Holocaust Gedenktag

„Das ist alles so lange her. Und jetzt wird es für uns zur Gegenwart“, sagt Ann-Kathrin Sigges. Mit ihren Mitschülern wartet sie auf Halina Birenbaum. Sie wird gleich, am Tag der Befreiung von Auschwitz, im Leibniz-Gymnasium von den Erlebnissen erzählen im Warschauer Ghetto und in vier Konzentrationslagern.
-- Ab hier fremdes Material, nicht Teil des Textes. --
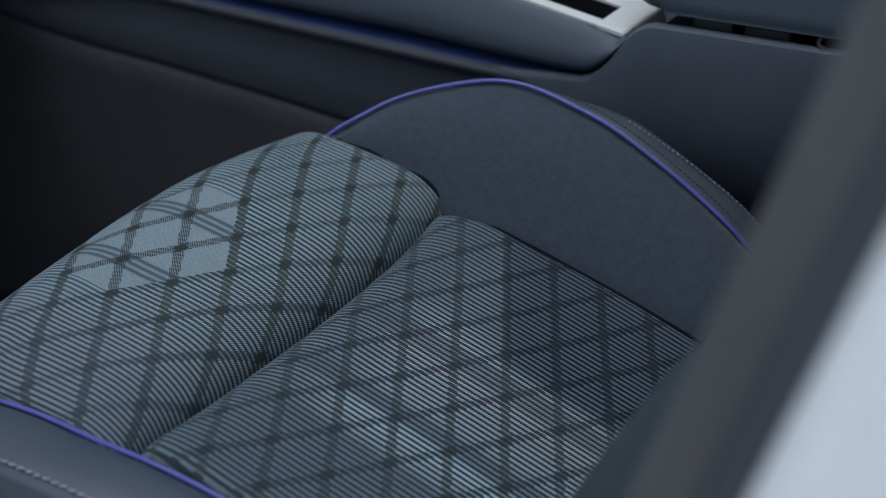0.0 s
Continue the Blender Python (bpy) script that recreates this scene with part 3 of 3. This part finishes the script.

„Ich glaube, es wird sehr emotional“, erzählt Marieke Krater, was sie erwartet. Im Unterricht wurden alle Schüler auf die Begegnung mit der alten Dame, der Zeitzeugin und nicht zuletzt dem Holocaust vorbereitet. „Es war schon erschreckend, ihren Lebenslauf zu lesen“, sagt Laura Kleiszmanatis. „Mich hat am meisten bewegt, dass sie schon in der Gaskammer war. Aber durch einen Zufall war das Gas alle. Und sie überlebte.“ Schon jetzt fühlen die Mädchen mit Halina Birenbaum. „Fast ihre ganze Familie ist gestorben. Sie musste miterleben, wie die alle abgeschlachtet wurden“, sagt Laura Kleiszmanatis.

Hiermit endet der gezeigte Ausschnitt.